Loneliness: A State of Mind, or What?

Various studies are suggesting that loneliness is a growing problem, and can be just as bad for your physical health as obesity (if not worse.)

Loneliness [according to research reported at theguardian.com 2/17/14] has dramatic consequences on health. Feeling isolated from others can disrupt sleep, raise blood pressure, lower immunity, increase depression, lower overall subjective well-being and increase the stress hormone cortisol (at sustained high levels, cortisol gradually wears your body down).

Some are going so far as to label loneliness a disease, no different from heart disease or cancer.

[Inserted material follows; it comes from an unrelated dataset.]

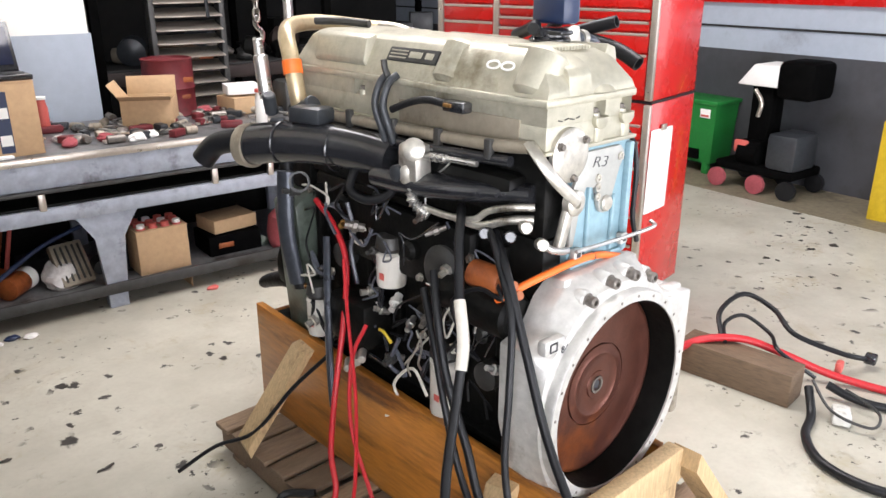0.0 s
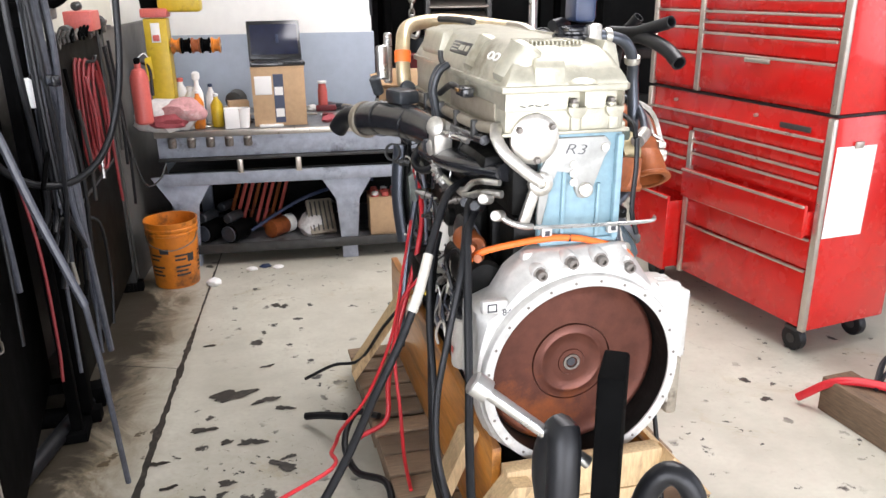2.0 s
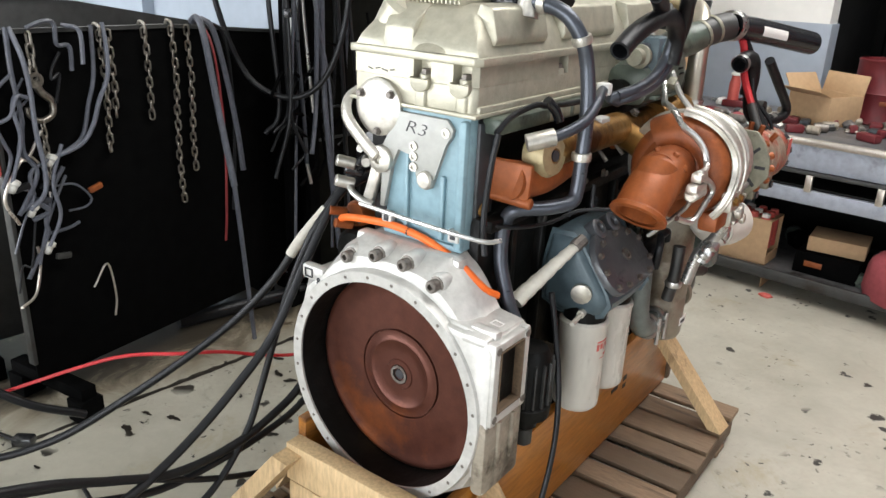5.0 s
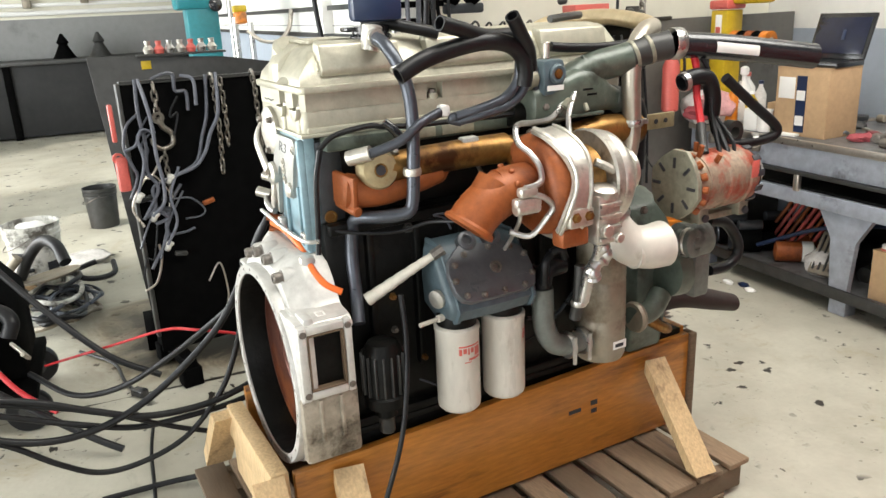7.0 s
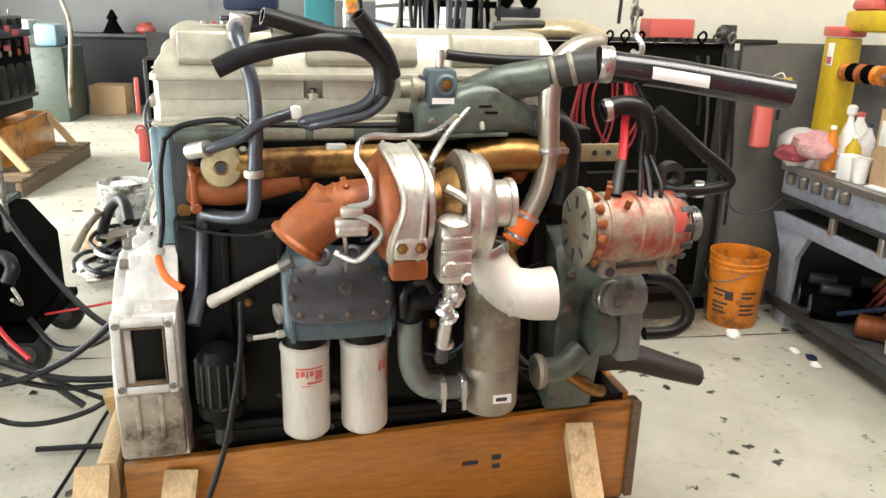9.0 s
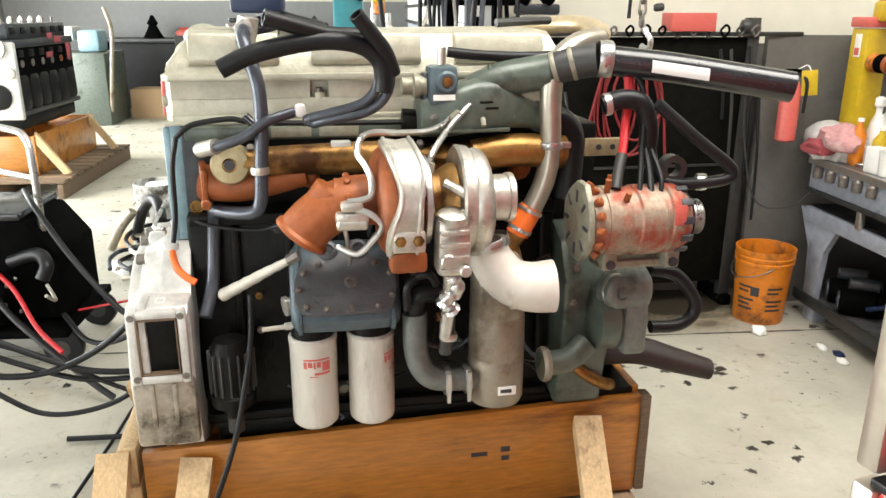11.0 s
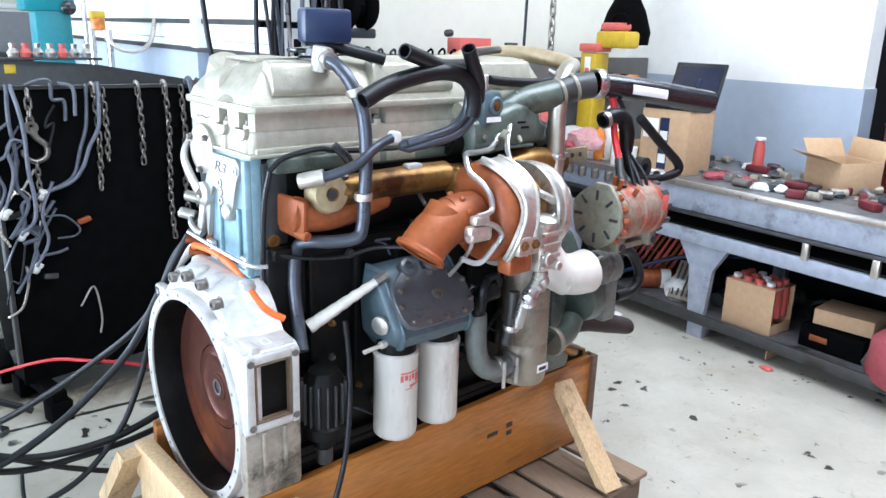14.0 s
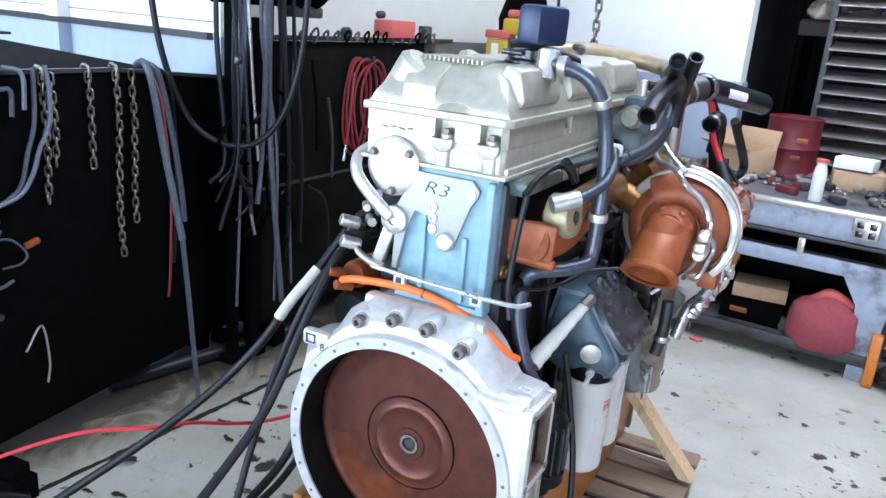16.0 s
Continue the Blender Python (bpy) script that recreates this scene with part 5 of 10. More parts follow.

Is it loneliness itself that impairs or even kills people? Or is it one’s ideas, beliefs, cognitions, silent premises and feelings that create the problem? Is loneliness literally a disease, suggesting a biological cause (such as low immunity or high cortisol)? Or is it more of a malaise, or a syndrome — something which is the culmination of a long series of mistaken choices and thought patterns now coming to a climax in the form of a chronic state of loneliness?

I’d love to see research tackle the issue from this point-of-view, but that doesn’t seem to be happening. If it did, we could get a more in-depth understanding of loneliness than simply writing it off as a disease requiring more funding from the government, more questionably effective self-help groups and vague psychotherapies, etc. — the usual claimed solutions.

I have found that loneliness is a state of mind. It reflects facts of objective reality, but also has a lot to do with how people view things, often mistakenly.

Some people feel chronically lonely because of their false beliefs or attitudes. For example, they think (or feel), “I’m not worthwhile unless others like me.” When others want to interact with them, they take this as a validation of their worth; when their social calendar is suddenly empty, they take this an indication that they’re no longer worthwhile.

In other words, their definition of  “worthwhile” is completely external and at the mercy of other people (who might or might not be judging them by rationally defensible standards; who might or might not be judging them at all.) Loneliness is the name they describe as their emotional state when their literal or metaphorical social calendar happens to be clear. In another week or month it might fill up again, and then the loneliness issue disappears.

Another false belief is, “I can’t be happy unless I have other people in my life.” Actually, this isn’t exactly true. People do need interpersonal satisfaction and gratification to thrive, and even survive. But it’s certain kinds of people you need and want. You do not need people who are toxic, self-destructive, or who seek to put you down as a way to reduce their anxiety / make them feel better about themselves. You do need healthy and decent people, individuals who share your interests and priorities, enough to make for a compatible friendship (or any other kind of alliance, including romantic.)

If you falsely believe or feel that you must have friends for the sake of being around other people, you’ll tend to be indiscriminate in your choice of friends and lovers. Or, you might make a mistaken assessment about someone, initially thinking they’re nice or right for you, and later recognizing they are not — and refusing to move on, or correct your error. Or, maybe the person changes, or perhaps your own needs, values and priorities change.

Some of the loneliest people you will find are those who do have friends, or actually are married with families. And people with few friends are sometimes not as lonely as you think. Things are not always as they appear, because there’s more to loneliness than meets the eye. People who falsely believe, “As long as I’m with someone else, I’m not lonely,” learn there’s more to personal connection when they find themselves married, or with friends, and yet still often lonely.

Lonely people, in my experience, typically think and feel things like, “Nobody wants me. I’m all alone.” What they’re not asking themselves are questions like, “What’s wrong with other people who don’t appreciate what I have to offer? There have got to be some people out there who value the things I do.” Or, “What am I possibly doing wrong to not get myself out there to encounter the right kind of people?”

The challenge isn’t so much to find people who like you as to find your kind of people.

The challenge in life is to know what you want, and why, and then continuously go after it — and by all means keep it (i.e. foster, nurture, treasure it) once you have it. I’m talking here about personal connections more than anything else.

If you’re true to yourself in this way, in a sustained and consistent way, then loneliness is not the metaphysical and deeply psychological problem so many claim it to be. It’s really more a matter of simply finding your own kind of people. And you don’t need hundreds or thousands of them, either.